Lo que están haciendo Nogueras, junto a Pilar Calvo, Josep Marie Cervera, Josep María Cruset, Isidre Gavin, Marta Madrenes y Josep Pagés es boicotear a la España que no quieren, pero que utilizan, aprovechándose de la debilidad parlamentaria del PSOE de Pedro Sánchez. Los chantajistas se comportan siempre de la misma forma: piden cada vez un poco más mientras se guardan lo ya conseguida. Carles Puigdemont sueña con ser el primer presidente de la República catalana, al igual que lo pensaron antes que él Jordi Pujol y Artur Más, con menos vehemencia pero con el mismo punto final comió meta.
El independentismo catalán existe desde que comenzó a formarse España; fue y quiso ser Reino antes incluso de que Fernando de Aragón se casara con Isabel de Castilla. Se consideraban diferentes, que lo son, pero nunca hasta ahora con la desvergüenza con la que Miriam Nogueras lo hace visible en el Congreso. De cesión en cesión, cada gobierno de España, ya desde la II República, ha ido permitiendo que una minoría de catalanes genere una brecha entre el conjunto del Estado que tiene difícil arreglo. Antes con veinte escaños por la suma de la Convergencia de Pujol y la Unión de Durán Lleida; y ahora con los siete de Junts, como punta de lanza, pero con el resto del independentismo detrás. Y existe, no se puede engañar al juego del solitario, que los deseos de independencia para Cataluña están presentes en una parte de la izquierda.
La capacidad de olvido del independentismo actual es enorme, de la misma forma que es enorme su apelación constante al victimismo. Si se detienen a mirar la historia verán que, incluso con el Borbón Felipe V, que les había vencido como seguidores del archiduque Carlos, siempre tuvieron ventajas respecto al resto de los habitantes y tierras de España. Sin la presencia y ”utilidad” de manchegos, andaluces, gallegos y castellanos estarían en la ruína más completa, incapaces de competir en un mundo global. Estarían en manos o bajo la tutela de alguna potencia mayor y más agresiva que la que tiene su epicentro en Madrid. Serían “súbditos”, les guste o no escucharlo, de Francia e incluso de Israel, una plataforma comercial y financiera en la que la proclamada justicia social sería una apelación retórica al pasado.
Si en lugar de Pedro Sánchez y el PSOE en el palacio de La Moncloa estuviera Alberto Núñez Feijóo con el apoyo del Vox de Santiago Abascal la situación sería muy parecida. Se puede comprobar en las etapas de Adolfo Suárez, de Felipe Gponzález, de José María Aznar, de José Luís Rodríguez Zapatero y de Mariano Rajoy. Todos han claudicado, en mayor o menor grado, a las exigencias de los políticos independentistas catalanes - con sus compañeros vascos aprovechando ese tirón para ir consiguiendo sus propios objetivos - que tampoco han parado en los escasos años de tener a un socialista en el gobierno de la Generalitat.

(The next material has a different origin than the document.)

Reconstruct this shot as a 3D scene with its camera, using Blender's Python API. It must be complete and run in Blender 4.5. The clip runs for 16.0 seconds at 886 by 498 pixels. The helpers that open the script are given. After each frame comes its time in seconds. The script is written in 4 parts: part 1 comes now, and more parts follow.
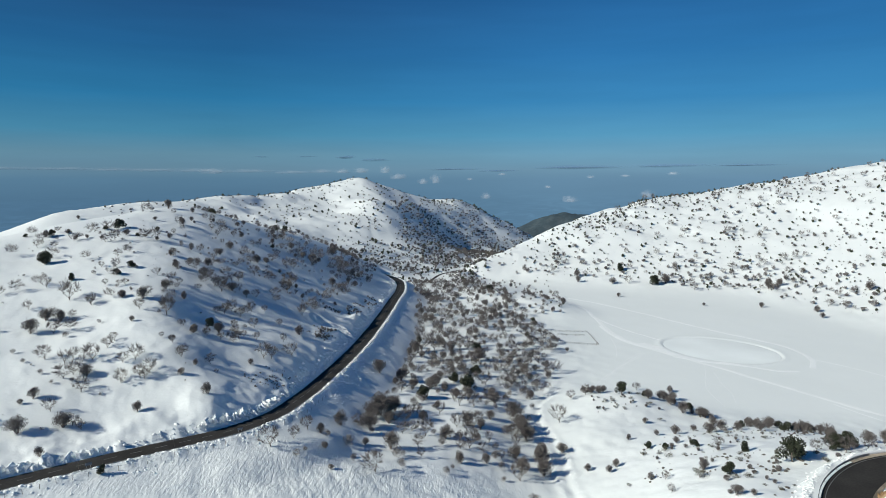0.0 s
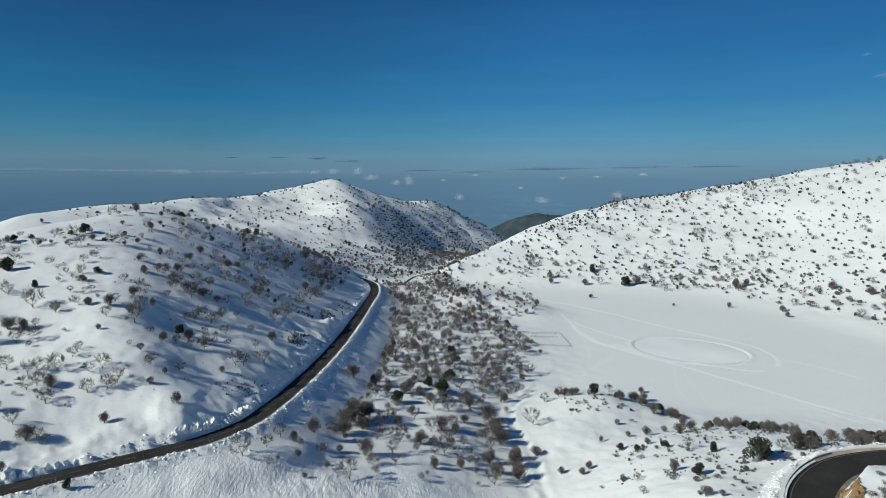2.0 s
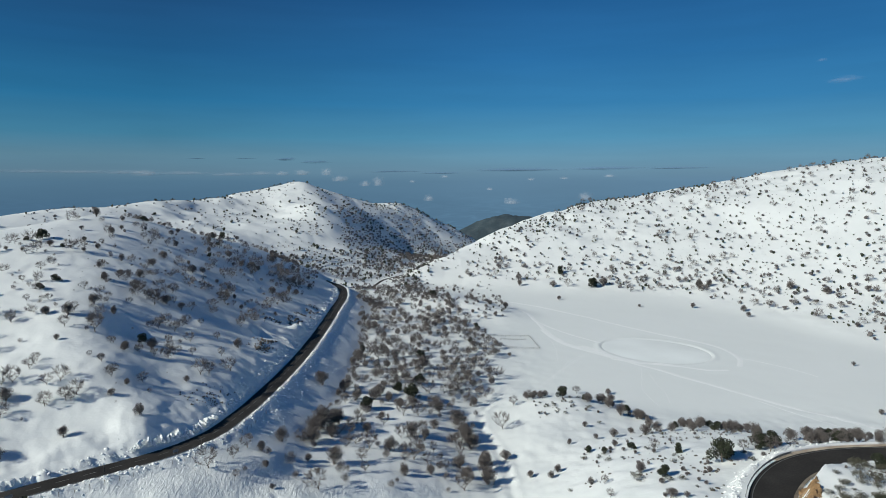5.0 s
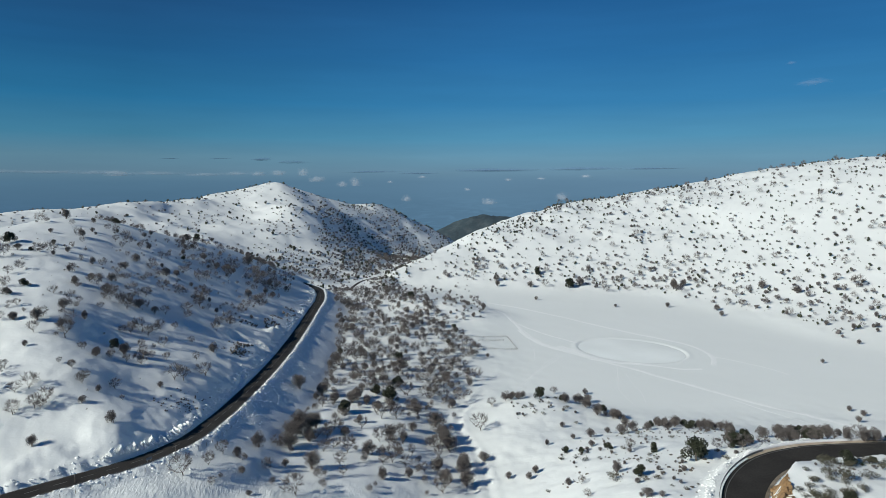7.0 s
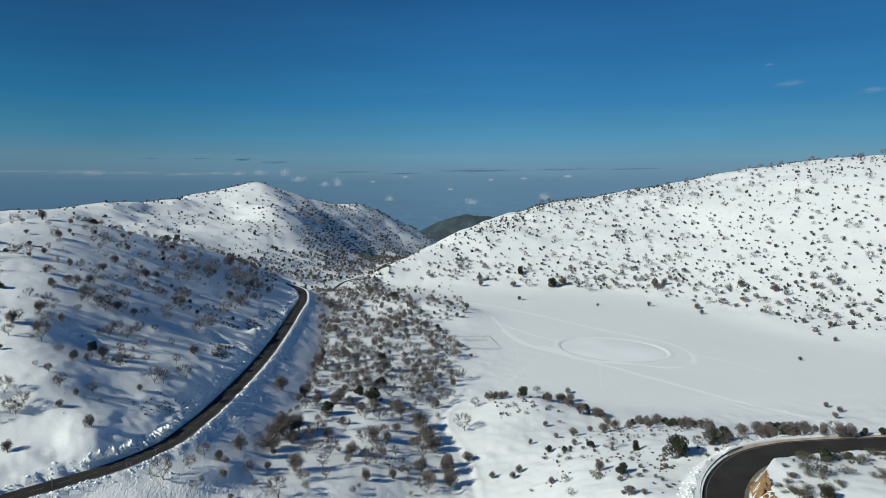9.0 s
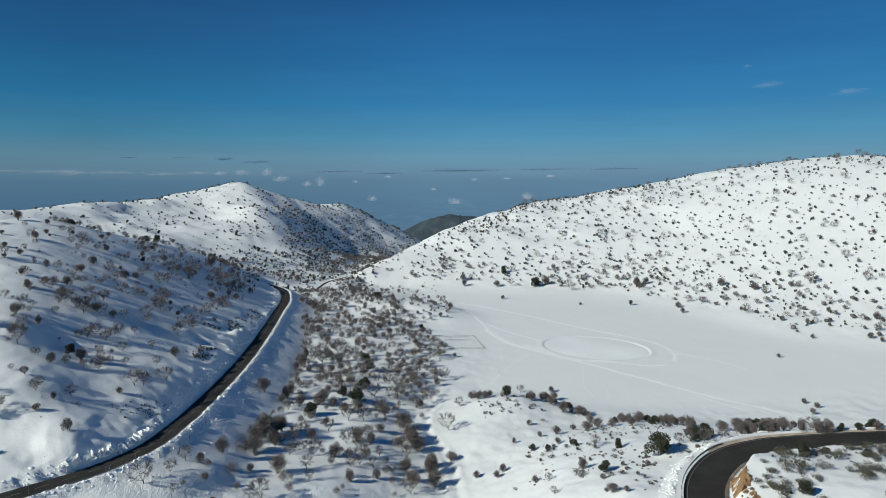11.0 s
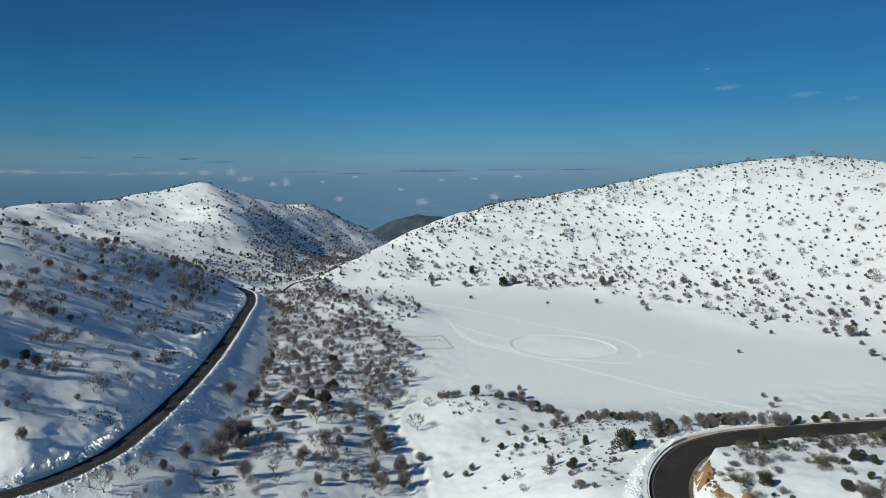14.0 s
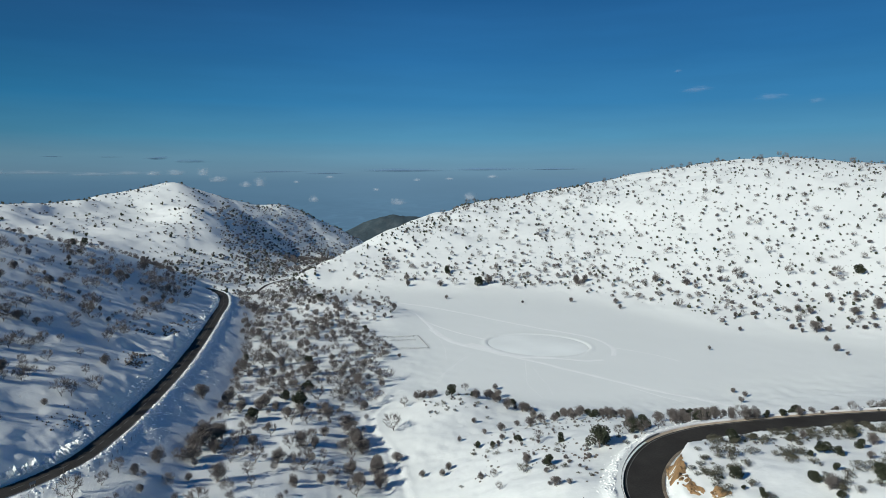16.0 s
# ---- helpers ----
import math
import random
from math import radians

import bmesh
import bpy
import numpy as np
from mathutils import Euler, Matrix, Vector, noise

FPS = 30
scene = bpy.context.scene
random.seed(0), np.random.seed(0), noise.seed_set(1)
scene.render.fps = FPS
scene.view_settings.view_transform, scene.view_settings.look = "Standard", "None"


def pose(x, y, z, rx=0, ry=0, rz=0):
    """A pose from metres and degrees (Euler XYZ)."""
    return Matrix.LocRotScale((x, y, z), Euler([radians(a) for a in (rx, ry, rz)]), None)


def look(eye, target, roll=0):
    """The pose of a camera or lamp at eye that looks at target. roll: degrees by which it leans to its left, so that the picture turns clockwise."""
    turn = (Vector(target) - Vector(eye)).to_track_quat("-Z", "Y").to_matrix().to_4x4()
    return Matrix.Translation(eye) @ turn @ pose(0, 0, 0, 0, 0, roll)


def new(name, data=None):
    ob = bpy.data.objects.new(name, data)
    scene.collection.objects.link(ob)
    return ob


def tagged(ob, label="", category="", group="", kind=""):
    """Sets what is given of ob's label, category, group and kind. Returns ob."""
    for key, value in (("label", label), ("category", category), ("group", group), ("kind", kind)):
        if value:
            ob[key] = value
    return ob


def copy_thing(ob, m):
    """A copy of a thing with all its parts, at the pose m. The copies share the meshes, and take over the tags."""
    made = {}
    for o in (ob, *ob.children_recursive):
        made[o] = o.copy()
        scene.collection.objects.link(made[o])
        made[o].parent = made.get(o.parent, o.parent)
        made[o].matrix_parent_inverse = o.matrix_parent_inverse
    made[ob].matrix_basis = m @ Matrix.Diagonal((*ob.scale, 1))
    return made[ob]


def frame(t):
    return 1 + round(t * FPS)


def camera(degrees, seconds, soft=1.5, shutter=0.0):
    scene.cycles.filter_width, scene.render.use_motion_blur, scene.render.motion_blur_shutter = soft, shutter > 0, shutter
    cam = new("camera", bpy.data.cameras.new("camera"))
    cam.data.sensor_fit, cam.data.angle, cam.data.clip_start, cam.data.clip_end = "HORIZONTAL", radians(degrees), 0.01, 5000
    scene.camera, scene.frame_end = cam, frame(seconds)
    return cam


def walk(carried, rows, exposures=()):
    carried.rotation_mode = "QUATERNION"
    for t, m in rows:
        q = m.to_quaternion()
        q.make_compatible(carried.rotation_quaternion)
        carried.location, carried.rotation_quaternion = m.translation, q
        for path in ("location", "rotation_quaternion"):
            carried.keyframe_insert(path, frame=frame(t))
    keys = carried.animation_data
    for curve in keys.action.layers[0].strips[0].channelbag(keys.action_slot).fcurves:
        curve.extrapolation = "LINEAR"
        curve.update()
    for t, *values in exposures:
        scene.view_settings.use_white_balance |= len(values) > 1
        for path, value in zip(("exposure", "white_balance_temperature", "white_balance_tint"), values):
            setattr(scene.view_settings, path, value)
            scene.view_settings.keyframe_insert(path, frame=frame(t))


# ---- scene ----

El gran problema de esta España de hoy, sin Presupuestos y con un Congreso más pendiente de la lucha cainita entre el PSOE y el PP que de acordar unos mínimos que sean aceptamos por una amplísima mayoría que le ponga a salvo de los sucesivos intentos de chantaje que se van a seguir produciendo. Hoy son Sánchez y Feijóo, con la compañía de Abascal y Díaz; mañana serán otros dos y con Puigdemont o Nogueras seguiremos padeciendo de lo mismo: siete escaños y cuatrocientos mil votos son capaces de “dirigir” la vida política, social, económica y hasta jurídica de 48 millones de habitantes, de los que votaron, en 2023, veinticinco millones, que representan a 343 parlamentarios. No llegan ni al dos por ciento de los que han ido a las urnas. Poner los colores, azul y rojo, y los deseos personales y grupales, por encima de las necesidades globales del estado, que se llama España y tiene una estructura que puede cambiarse, pero no por el camino sin fin del chantaje permanente.